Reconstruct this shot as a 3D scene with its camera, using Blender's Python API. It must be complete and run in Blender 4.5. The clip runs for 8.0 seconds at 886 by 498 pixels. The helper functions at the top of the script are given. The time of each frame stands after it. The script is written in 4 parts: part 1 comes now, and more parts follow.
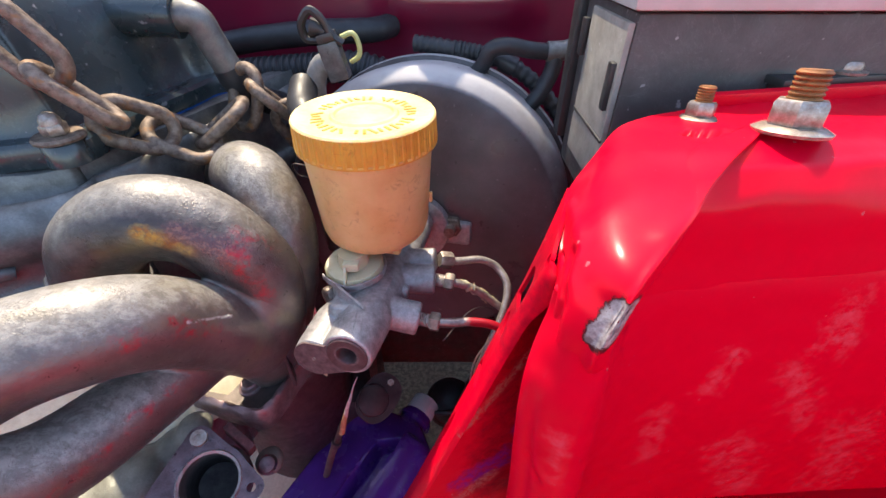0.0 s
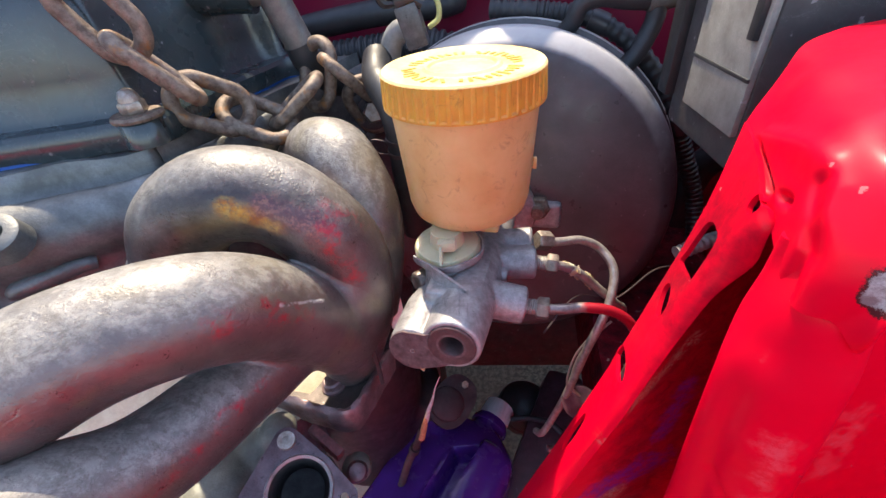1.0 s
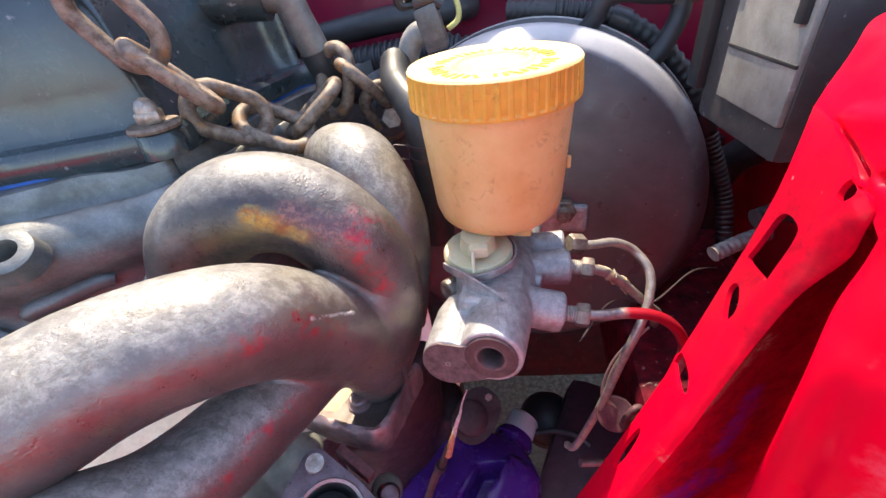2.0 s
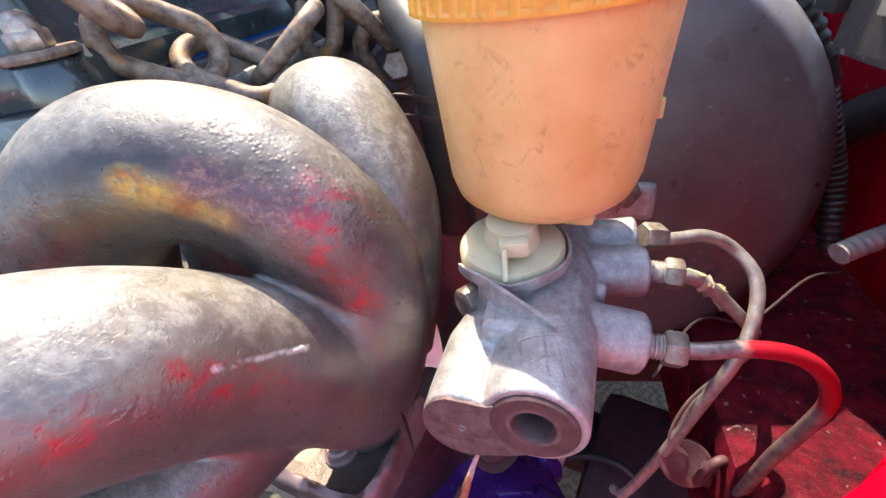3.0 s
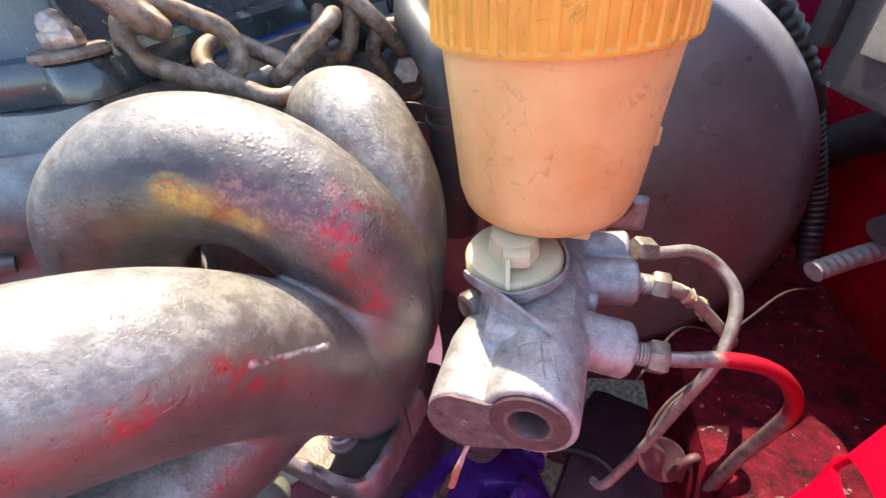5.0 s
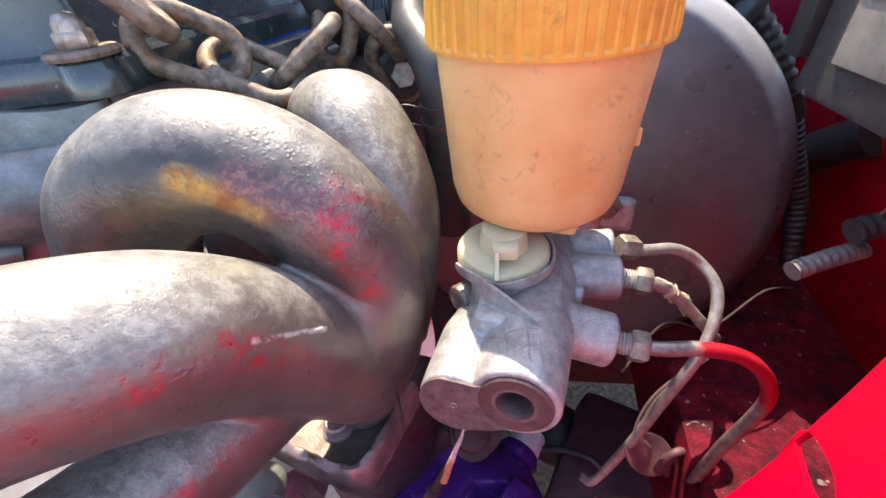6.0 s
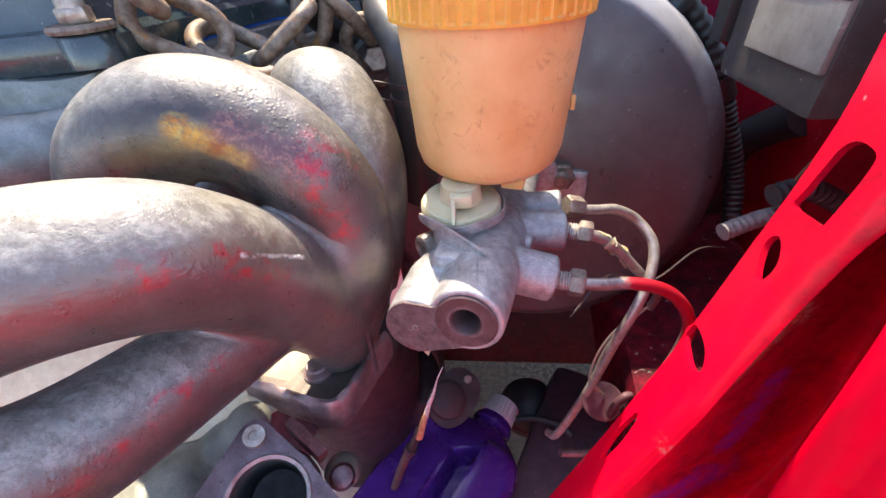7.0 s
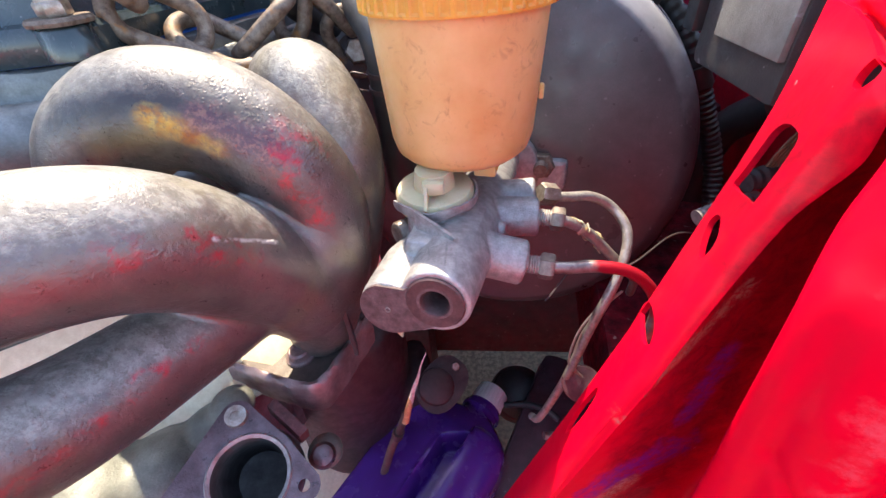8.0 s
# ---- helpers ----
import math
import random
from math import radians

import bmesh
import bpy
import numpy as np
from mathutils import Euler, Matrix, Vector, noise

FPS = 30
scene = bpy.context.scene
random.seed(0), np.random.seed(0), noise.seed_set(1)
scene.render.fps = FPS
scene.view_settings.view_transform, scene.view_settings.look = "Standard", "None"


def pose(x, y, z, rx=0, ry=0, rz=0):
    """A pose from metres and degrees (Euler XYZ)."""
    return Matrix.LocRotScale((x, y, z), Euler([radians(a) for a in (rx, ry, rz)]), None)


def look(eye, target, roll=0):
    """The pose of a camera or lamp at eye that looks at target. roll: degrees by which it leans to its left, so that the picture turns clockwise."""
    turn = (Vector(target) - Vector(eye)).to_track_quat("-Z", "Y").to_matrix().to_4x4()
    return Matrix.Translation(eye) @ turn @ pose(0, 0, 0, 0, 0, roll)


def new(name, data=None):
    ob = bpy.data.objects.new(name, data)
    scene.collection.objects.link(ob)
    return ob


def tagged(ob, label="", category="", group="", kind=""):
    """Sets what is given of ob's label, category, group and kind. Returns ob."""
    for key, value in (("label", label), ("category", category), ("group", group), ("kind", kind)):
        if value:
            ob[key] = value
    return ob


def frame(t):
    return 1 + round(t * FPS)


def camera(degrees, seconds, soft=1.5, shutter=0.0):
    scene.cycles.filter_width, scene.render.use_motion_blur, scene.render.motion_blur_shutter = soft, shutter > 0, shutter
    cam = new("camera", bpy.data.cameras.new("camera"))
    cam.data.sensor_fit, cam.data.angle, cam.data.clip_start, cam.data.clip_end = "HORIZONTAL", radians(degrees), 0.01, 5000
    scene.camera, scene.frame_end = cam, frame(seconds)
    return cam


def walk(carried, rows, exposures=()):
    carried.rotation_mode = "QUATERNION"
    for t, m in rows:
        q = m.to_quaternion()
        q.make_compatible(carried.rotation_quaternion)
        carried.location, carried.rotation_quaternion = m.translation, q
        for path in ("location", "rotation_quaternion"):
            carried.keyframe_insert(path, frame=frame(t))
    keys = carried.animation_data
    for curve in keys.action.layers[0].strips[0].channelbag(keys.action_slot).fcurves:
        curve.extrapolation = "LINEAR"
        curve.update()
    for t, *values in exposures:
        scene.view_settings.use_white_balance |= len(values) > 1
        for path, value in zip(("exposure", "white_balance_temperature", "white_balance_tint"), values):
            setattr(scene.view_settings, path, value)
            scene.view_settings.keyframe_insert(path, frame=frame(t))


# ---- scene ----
cam = camera(94.49, 8.0)
ROWS = [  # seconds, eye, yaw, pitch, roll
    (0.0, 0.0000, 0.0000, 1.0500, 0.00, -38.00, 0.00),
    (0.5, -0.0143, 0.0117, 1.0340, 4.68, -37.56, -3.74),
    (1.0, -0.0300, 0.0125, 1.0231, 7.04, -36.72, -6.04),
    (1.5, -0.0364, 0.0097, 1.0240, 6.87, -35.31, -7.64),
    (1.7, -0.0391, 0.0091, 1.0244, 7.01, -34.75, -7.84),
    (2.8, -0.0449, 0.0661, 0.9845, 11.31, -36.83, -9.03),
    (3.0, -0.0469, 0.0677, 0.9844, 11.68, -36.59, -9.34),
    (3.5, -0.0541, 0.0657, 0.9879, 12.20, -36.69, -8.97),
    (4.0, -0.0523, 0.0632, 0.9868, 12.43, -37.43, -9.59),
    (4.5, -0.0508, 0.0637, 0.9936, 10.91, -38.20, -6.83),
    (6.0, -0.0484, 0.0560, 0.9943, 9.51, -37.11, -5.09),
    (6.5, -0.0443, 0.0347, 0.9933, 7.13, -36.91, -3.26),
    (7.0, -0.0386, 0.0305, 0.9906, 6.81, -36.91, -4.17),
    (7.5, -0.0333, 0.0321, 0.9923, 6.79, -36.81, -4.54),
    (8.0, -0.0291, 0.0256, 0.9907, 6.61, -37.86, -4.56),
]
walk(cam, [(t, pose(x, y, z, 90 + pitch, 0, yaw) @ pose(0, 0, 0, 0, 0, roll)) for t, x, y, z, yaw, pitch, roll in ROWS],
     exposures=[(0.0, 1.80, 6800, 12), (1.5, 2.02, 6800, 12), (3.0, 2.46, 6800, 11), (4.5, 2.48, 6800, 11), (6.0, 2.41, 6800, 11), (8.0, 2.40, 6800, 11)])

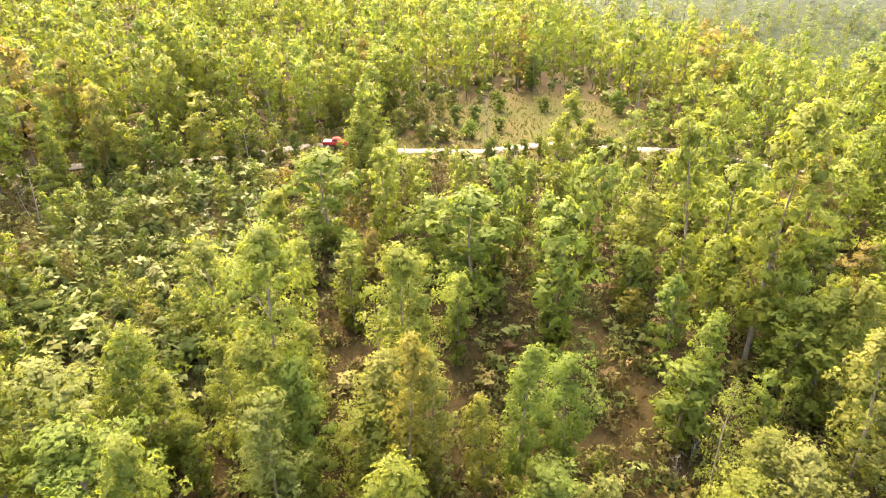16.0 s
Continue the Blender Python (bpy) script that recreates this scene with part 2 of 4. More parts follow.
+ + +
> [DIRECTIONS FOR THIS TASK]: Copy the data exactly. Any picture it contains is to be omitted.

> [OUTPUT FOR THIS EXERCISE]:
Reconstruct this shot as a 3D scene with its camera, using Blender's Python API. It must be complete and run in Blender 4.5. The clip runs for 8.0 seconds at 886 by 498 pixels. The helper functions at the top of the script are given. The time of each frame stands after it. The script is written in 4 parts: part 1 comes now, and more parts follow.
0.0 s
1.0 s
2.0 s
3.0 s
5.0 s
6.0 s
7.0 s
8.0 s
# ---- helpers ----
import math
import random
from math import radians

import bmesh
import bpy
import numpy as np
from mathutils import Euler, Matrix, Vector, noise

FPS = 30
scene = bpy.context.scene
random.seed(0), np.random.seed(0), noise.seed_set(1)
scene.render.fps = FPS
scene.view_settings.view_transform, scene.view_settings.look = "Standard", "None"


def pose(x, y, z, rx=0, ry=0, rz=0):
    """A pose from metres and degrees (Euler XYZ)."""
    return Matrix.LocRotScale((x, y, z), Euler([radians(a) for a in (rx, ry, rz)]), None)


def look(eye, target, roll=0):
    """The pose of a camera or lamp at eye that looks at target. roll: degrees by which it leans to its left, so that the picture turns clockwise."""
    turn = (Vector(target) - Vector(eye)).to_track_quat("-Z", "Y").to_matrix().to_4x4()
    return Matrix.Translation(eye) @ turn @ pose(0, 0, 0, 0, 0, roll)


def new(name, data=None):
    ob = bpy.data.objects.new(name, data)
    scene.collection.objects.link(ob)
    return ob


def tagged(ob, label="", category="", group="", kind=""):
    """Sets what is given of ob's label, category, group and kind. Returns ob."""
    for key, value in (("label", label), ("category", category), ("group", group), ("kind", kind)):
        if value:
            ob[key] = value
    return ob


def frame(t):
    return 1 + round(t * FPS)


def camera(degrees, seconds, soft=1.5, shutter=0.0):
    scene.cycles.filter_width, scene.render.use_motion_blur, scene.render.motion_blur_shutter = soft, shutter > 0, shutter
    cam = new("camera", bpy.data.cameras.new("camera"))
    cam.data.sensor_fit, cam.data.angle, cam.data.clip_start, cam.data.clip_end = "HORIZONTAL", radians(degrees), 0.01, 5000
    scene.camera, scene.frame_end = cam, frame(seconds)
    return cam


def walk(carried, rows, exposures=()):
    carried.rotation_mode = "QUATERNION"
    for t, m in rows:
        q = m.to_quaternion()
        q.make_compatible(carried.rotation_quaternion)
        carried.location, carried.rotation_quaternion = m.translation, q
        for path in ("location", "rotation_quaternion"):
            carried.keyframe_insert(path, frame=frame(t))
    keys = carried.animation_data
    for curve in keys.action.layers[0].strips[0].channelbag(keys.action_slot).fcurves:
        curve.extrapolation = "LINEAR"
        curve.update()
    for t, *values in exposures:
        scene.view_settings.use_white_balance |= len(values) > 1
        for path, value in zip(("exposure", "white_balance_temperature", "white_balance_tint"), values):
            setattr(scene.view_settings, path, value)
            scene.view_settings.keyframe_insert(path, frame=frame(t))


# ---- scene ----
cam = camera(94.49, 8.0)
ROWS = [  # seconds, eye, yaw, pitch, roll
    (0.0, 0.0000, 0.0000, 1.0500, 0.00, -38.00, 0.00),
    (0.5, -0.0143, 0.0117, 1.0340, 4.68, -37.56, -3.74),
    (1.0, -0.0300, 0.0125, 1.0231, 7.04, -36.72, -6.04),
    (1.5, -0.0364, 0.0097, 1.0240, 6.87, -35.31, -7.64),
    (1.7, -0.0391, 0.0091, 1.0244, 7.01, -34.75, -7.84),
    (2.8, -0.0449, 0.0661, 0.9845, 11.31, -36.83, -9.03),
    (3.0, -0.0469, 0.0677, 0.9844, 11.68, -36.59, -9.34),
    (3.5, -0.0541, 0.0657, 0.9879, 12.20, -36.69, -8.97),
    (4.0, -0.0523, 0.0632, 0.9868, 12.43, -37.43, -9.59),
    (4.5, -0.0508, 0.0637, 0.9936, 10.91, -38.20, -6.83),
    (6.0, -0.0484, 0.0560, 0.9943, 9.51, -37.11, -5.09),
    (6.5, -0.0443, 0.0347, 0.9933, 7.13, -36.91, -3.26),
    (7.0, -0.0386, 0.0305, 0.9906, 6.81, -36.91, -4.17),
    (7.5, -0.0333, 0.0321, 0.9923, 6.79, -36.81, -4.54),
    (8.0, -0.0291, 0.0256, 0.9907, 6.61, -37.86, -4.56),
]
walk(cam, [(t, pose(x, y, z, 90 + pitch, 0, yaw) @ pose(0, 0, 0, 0, 0, roll)) for t, x, y, z, yaw, pitch, roll in ROWS],
     exposures=[(0.0, 1.80, 6800, 12), (1.5, 2.02, 6800, 12), (3.0, 2.46, 6800, 11), (4.5, 2.48, 6800, 11), (6.0, 2.41, 6800, 11), (8.0, 2.40, 6800, 11)])

16.0 s
Continue the Blender Python (bpy) script that recreates this scene with part 2 of 4. More parts follow.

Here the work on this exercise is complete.